Europe’s Carbon Tax Plans May Hinder US-EU Deal

The European Union is considering introduction of a carbon tax, which will hit importers from countries that do not comply with climate goals. US officials have already expressed concerns about such plans, arguing that the measures could harm American business.

The new confrontation could undermine efforts to reach a US-EU trade agreement this year, CNBC experts said.

At the end of 2019, European Union leaders pledged to achieve climate neutrality by eliminating net carbon emissions by the middle of this century.

As part of this effort, European enterprises must reduce their CO2 emissions. European Commission President Ursula von der Leyen said. Businesses from other countries would have to take similar action or face a carbon tax when selling their products in Europe.
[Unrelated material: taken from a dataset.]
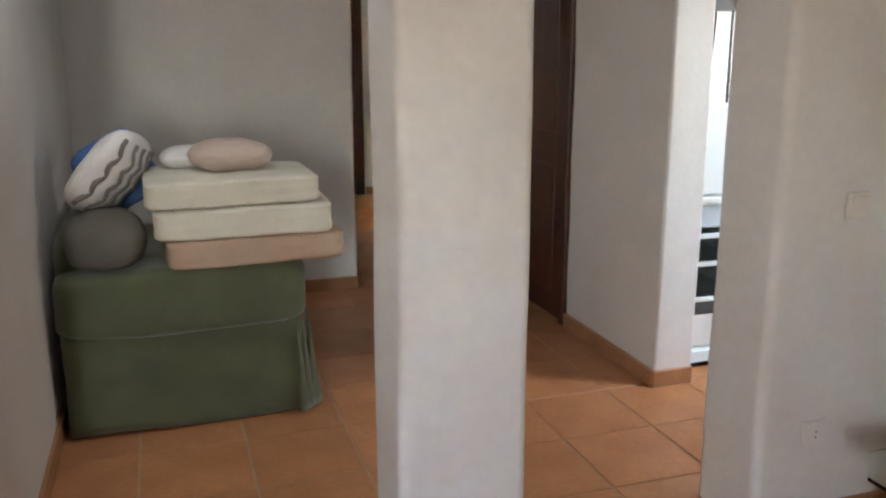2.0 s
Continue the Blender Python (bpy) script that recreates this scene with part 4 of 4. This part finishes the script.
def hedge():
    root = thing("hedge", (6.2, 4.0, G), "tall clipped green hedge with gaps and bare twigs", "hedge")
    rnd = np.random.default_rng(8)
    n = 75000
    u = rnd.uniform(-0.3, 6.5, n)
    z = rnd.random(n) ** 0.8
    dep = np.abs(rnd.normal(0, 0.30, n))
    P = np.array(HEDGE_A)[None] + u[:, None] * np.array(HDIR)[None] + dep[:, None] * np.array(HN)[None]
    top = 1.62 + 0.06 * np.sin(u * 2.3) + 0.05 * np.sin(u * 5.1)
    P[:, 2] = G + 0.12 + z * top
    lump = np.array([noise.noise(Vector((a * 2.1, b * 2.1, 3.0))) for a, b in zip(u, P[:, 2])])
    P += (-lump * 0.13)[:, None] * np.array(HN)[None]
    holes = np.array([noise.noise(Vector((a * 3.2 + 7, b * 3.2, 9.0))) for a, b in zip(u, P[:, 2])])
    keep = holes > -0.22 - 0.25 * z
    P = P[keep]
    me = leaves("foliage", LEAF, P, np.full(len(P), 0.085), "", "", 2, long=2.8)
    ob = new("foliage", me)
    ob.parent = root
    ob.location = -root.location
    bm = bmesh.new()
    rr = random.Random(6)
    for i in range(230):
        c = HEDGE_A + HDIR * rr.uniform(-0.2, 6.3) + HN * rr.uniform(0.03, 0.3)
        h = rr.uniform(0.5, 1.5)
        pts = [c + Vector((0, 0, G)), c + Vector((rr.uniform(-0.08, 0.08), rr.uniform(-0.1, 0.1), G + h * 0.5)), c + Vector((rr.uniform(-0.2, 0.2), rr.uniform(-0.25, 0.25), G + h))]
        tube(bm, pts, 0.011, 4, 0.004)
    part("twigs", bm, DRY, root, "bare grey-brown twigs")


hedge()


def tree(name, at, height, spread, mat, n, size, label, seed, long=4.0, up=0.3, trunk=0.09, low=0.25):
    rnd = random.Random(seed)
    root = thing(name, at, label, "tree" if name == "tree" else "shrub")
    bm = bmesh.new()
    base = Vector(at)
    tips = []
    for i in range(7 if name == "tree" else 12):
        a = rnd.uniform(0, 6.28)
        r = spread * rnd.uniform(0.25, 0.95)
        top = base + Vector((math.cos(a) * r, math.sin(a) * r, height * rnd.uniform(0.55, 1.0)))
        mid = base.lerp(top, 0.5) + Vector((-math.cos(a) * r * 0.2, -math.sin(a) * r * 0.2, height * 0.06))
        tube(bm, [base + Vector((rnd.uniform(-0.1, 0.1), rnd.uniform(-0.1, 0.1), 0)), base.lerp(mid, 0.6), mid, top], trunk * 0.7, 6, 0.012)
        tips += [top, mid, mid.lerp(top, 0.5), mid.lerp(top, 0.75), mid.lerp(top, 0.25)]
    tube(bm, [base, base + Vector((0, 0, height * low))], trunk, 8, trunk * 0.7)
    part("trunk", bm, BARK, root)
    g = np.random.default_rng(seed)
    T = np.array([tuple(t) for t in tips])
    sub = np.repeat(T, 5, axis=0) + g.normal(0, spread * 0.26, (len(T) * 5, 3)) * np.array((1, 1, 0.8))
    k = g.integers(0, len(sub), n)
    P = sub[k] + g.normal(0, spread * 0.085, (n, 3))
    me = leaves("crown", mat, P, np.full(n, size), "", "", seed, long=long, up=up)
    ob = new("crown", me)
    ob.parent = root
    ob.location = -root.location
    return root


tree("shrub", (8.3, 7.0, G), 3.3, 1.15, LEAF2, 6500, 0.16, "tall oleander shrub with long narrow leaves behind the hedge", 21, 6.0)
tree("shrub", (8.2, 5.4, G), 3.2, 1.1, LEAF2, 6500, 0.16, "tall oleander shrub with long narrow leaves behind the hedge", 22, 6.0)
tree("shrub", (8.7, 3.9, G), 3.5, 1.2, LEAF2, 6500, 0.17, "tall oleander shrub with long narrow leaves behind the hedge", 23, 6.0)
tree("shrub", (9.0, 2.3, G), 3.4, 1.2, LEAF2, 6000, 0.17, "tall oleander shrub with long narrow leaves behind the hedge", 24, 6.0)
tree("tree", (8.2, 13.2, G), 4.0, 1.5, LEAF3, 9000, 0.12, "slender grey-green tree beyond the yard", 31, 3.5, trunk=0.07)
tree("tree", (6.0, 15.0, G), 4.2, 1.5, LEAF3, 9000, 0.12, "slender grey-green tree beyond the yard", 32, 3.5, trunk=0.07)
tree("tree", (10.6, 12.0, G), 4.3, 1.5, LEAF3, 9000, 0.12, "slender grey-green tree beyond the yard", 33, 3.5, trunk=0.07)
tree("shrub", (3.6, 9.2, G), 1.75, 0.9, DRY, 4200, 0.07, "low dry-looking shrub beyond the yard wall", 41, 3.0)
tree("shrub", (5.2, 9.0, G), 1.7, 0.9, LEAF3, 4200, 0.08, "low grey-green shrub beyond the yard wall", 42, 3.0)
tree("shrub", (2.2, 9.2, G), 1.85, 0.9, LEAF3, 4200, 0.08, "low grey-green shrub beyond the yard wall", 43, 3.0)
tree("shrub", (6.6, 9.0, G), 2.0, 0.9, LEAF, 4200, 0.09, "low green shrub beyond the yard wall", 44, 3.0)


def yucca(at):
    root = thing("yucca", (at[0], at[1], G), "spiky yellow-green yucca behind the yard wall", "plant")
    bm = bmesh.new()
    tube(bm, [(at[0], at[1], G), (at[0], at[1], at[2])], 0.06, 10, 0.05)
    part("stem", bm, BARK, root)
    rnd = random.Random(9)
    for i in range(46):
        a, e = rnd.uniform(0, 6.28), rnd.uniform(0.05, 1.45)
        L = rnd.uniform(0.30, 0.42)
        d = Vector((math.cos(a) * math.cos(e), math.sin(a) * math.cos(e), math.sin(e)))
        s = Vector((-math.sin(a), math.cos(a), 0)) * 0.018
        c = Vector(at)
        b = bmesh.new()
        p1 = c + d * L * 0.5
        p2 = c + d * L - Vector((0, 0, 0.05 * math.cos(e)))
        up_ = d.cross(s).normalized() * 0.006
        vs = [b.verts.new(q) for q in (c - s * 0.6, c + s * 0.6, p1 + s, p1 - s, p2, c - up_, p1 - up_)]
        for f in ((0, 1, 2, 3), (3, 2, 4), (1, 5, 6, 2), (5, 0, 3, 6), (2, 6, 4), (6, 3, 4), (0, 5, 1)):
            b.faces.new([vs[k] for k in f])
        part("leaf", b, YUCCA, root)


yucca((2.85, 5.25, 1.10))


# ---- floor tiles, each a piece, last ----
def floor_tiles():
    p = 0.41
    bm = cube(-p / 2 + 0.004, -p / 2 + 0.004, -0.004, p / 2 - 0.004, p / 2 - 0.004, 0.0, bevel=0.003, seg=1)
    first = None
    floor_ob, util_ob = bpy.data.objects["floor"], bpy.data.objects["floor_utility"]
    rnd = random.Random(2)
    ox, oy = -0.944 - p / 2, 1.815 - p / 2
    for i in range(-14, 13):
        for j in range(-17, 5):
            x, y = ox + i * p, oy + j * p
            util = y > 0.98
            if util and not (-1.66 < x < 0.02 and y < 3.2):
                continue
            if x < -6.4 or x > 4.2 or y < -5.0:
                continue
            if x < -3.2 and not (-1.2 < y < 0.3):
                continue
            if x > 2.0 and y < -3.2:
                continue
            if first is None:
                ob = mesh_object("tile", bm, TILE)
                first = ob
            else:
                ob = new("tile", first.data)
            ob.location = (x, y, rnd.uniform(-0.0006, 0.0006))
            ob.rotation_euler = (0, 0, 1.5708 * rnd.randrange(4))
            ob.parent = util_ob if util else floor_ob


floor_tiles()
However, US Commerce Secretary Wilbur Ross told the Financial Times that the US will take action against the EU if the bloc’s actions appeare « protectionist. »

Last week, the EU and the US announced renewed efforts to negotiate a new transatlantic trade agreement until the end of 2020.

According to ING chief economist Carsten Brzeski, it’s hard to say whether carbon tax can interfere with trade negotiations, but it “will definitely add another layer (to the negotiations).”

Negotiations are ongoing between the US and the EU on a range of trade issues, from subsidies for aircraft manufacturers to trade barriers and plans by France and other European countries to introduce taxes on digital services.

French President Emmanuel Macron has agreed to postpone the collection of digital tax until the end of 2020. In return, US President Donald Trump promised not to introduce trade duties on French goods.